Human nature being what it is, no one can be 100 percent impartial or neutral. But civil servants should remember who pays their salary.
When news broke that the IRS, charged with enforcing tax laws, deliberately targeted conservative organizations for extra scrutiny for tax-exempt status, I doubt many people were surprised. Similar unsurprising news has emerged. According to the Washington Times, IRS employees in Dallas have pro-Obama screensavers, buttons, stickers, and I’m sure a host of other items.
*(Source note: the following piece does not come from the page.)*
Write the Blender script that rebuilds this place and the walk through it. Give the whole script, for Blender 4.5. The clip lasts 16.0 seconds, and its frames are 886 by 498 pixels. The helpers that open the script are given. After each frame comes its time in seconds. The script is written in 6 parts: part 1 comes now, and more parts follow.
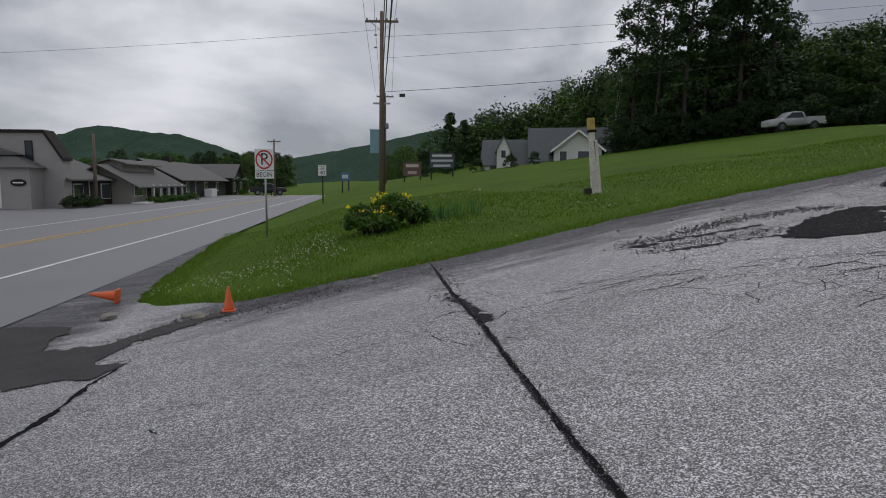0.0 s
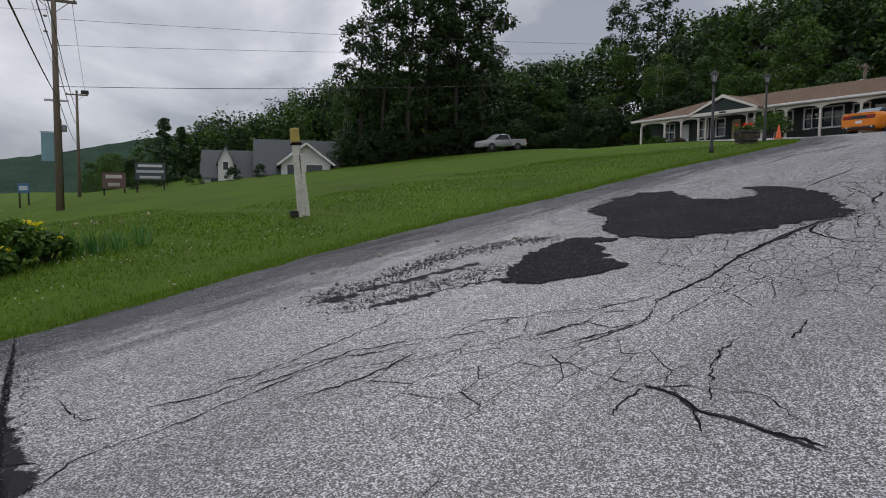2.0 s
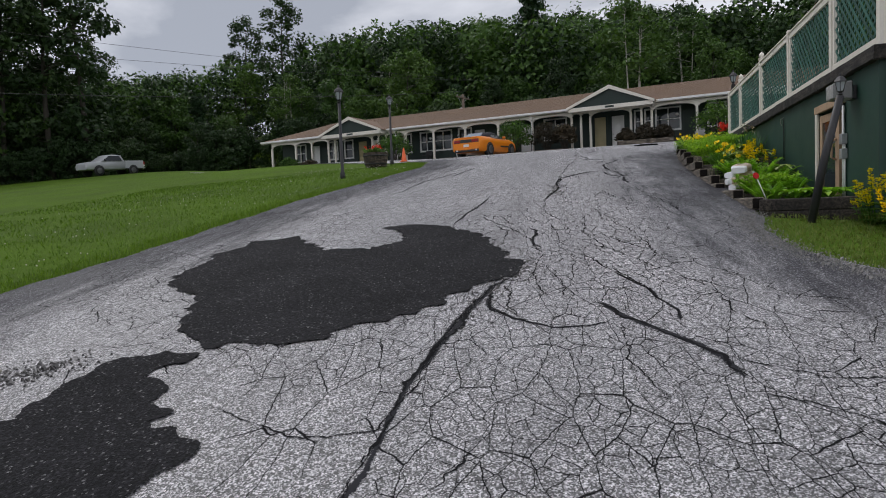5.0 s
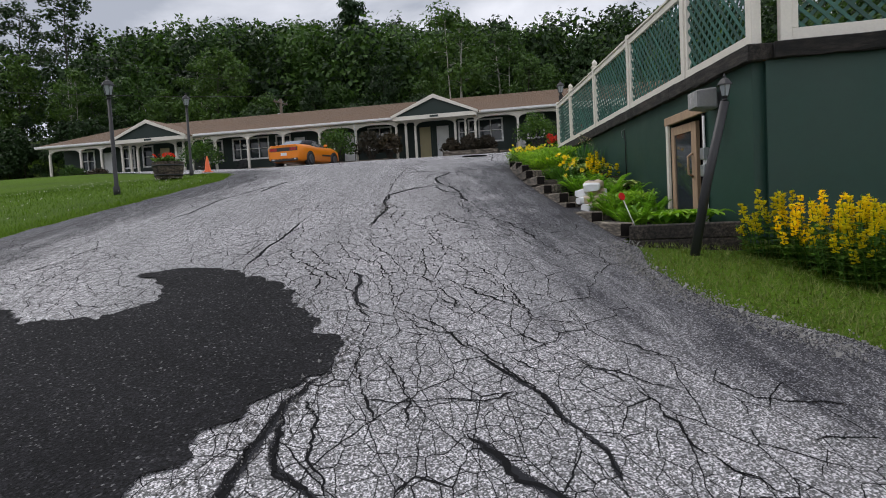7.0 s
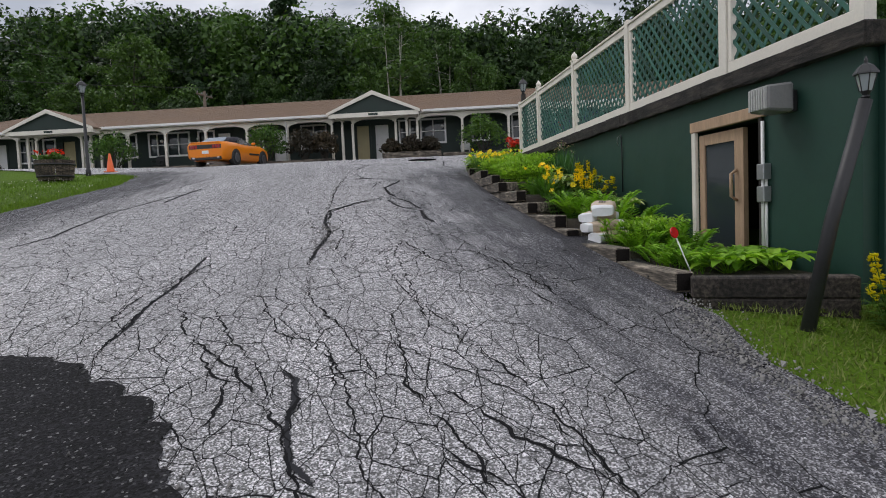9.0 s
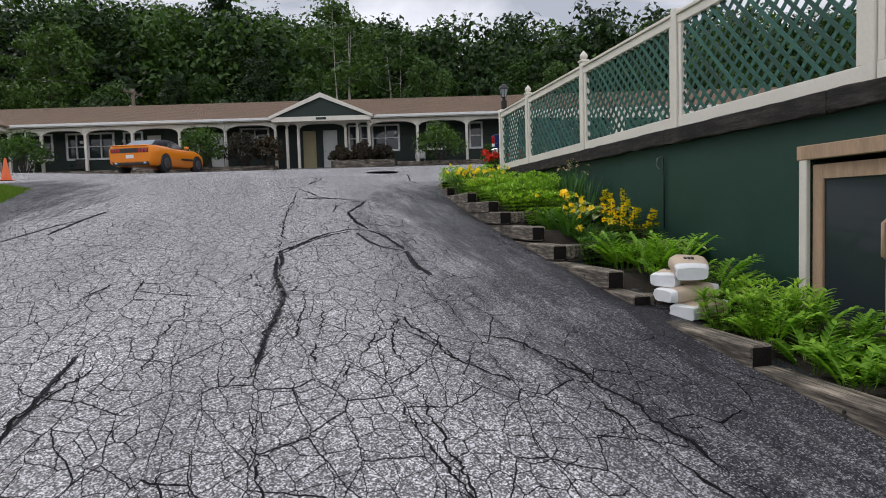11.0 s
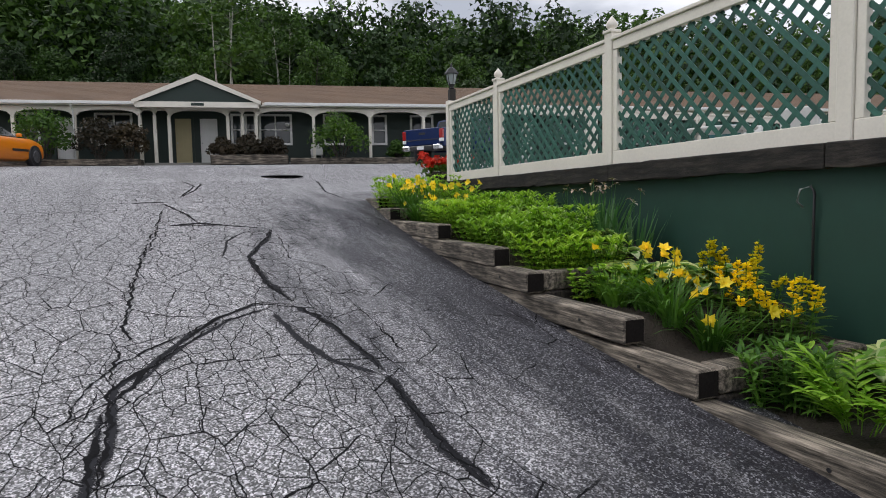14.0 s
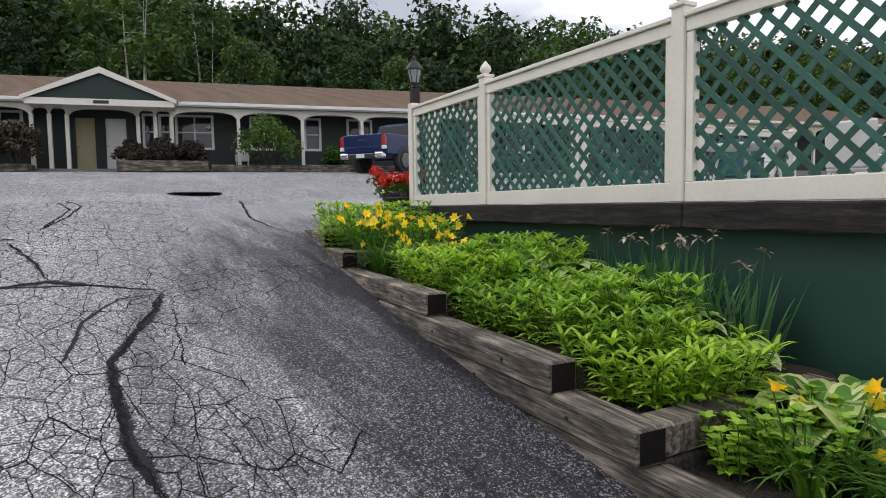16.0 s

In another case, a worker at the tax agency’s customer help line urged taxpayers “to re-elect President Obama in 2012 by repeatedly reciting a chant based on the spelling of his last name,” the Office of Special Counsel said in a statement.
OSC said it is seeking “significant disciplinary action” against that employee.
Another IRS employee in Kentucky has agreed to serve a 14-day suspension for blasting Republicans in a conversation with a taxpayer.
“They’re going to take women back 40 years,” the IRS employee said in a conversation that was recorded. The employee also said that “if you vote for a Republican, the rich are going to get richer and the poor are going to get poorer.”
The Dallas office and the Kentucky employee are only the tip of a massive iceberg. The IRS has broad power over American citizens, and the least these civil servants can do is give the appearance of being impartial, regardless who’s in office, and keep their personal views out of it.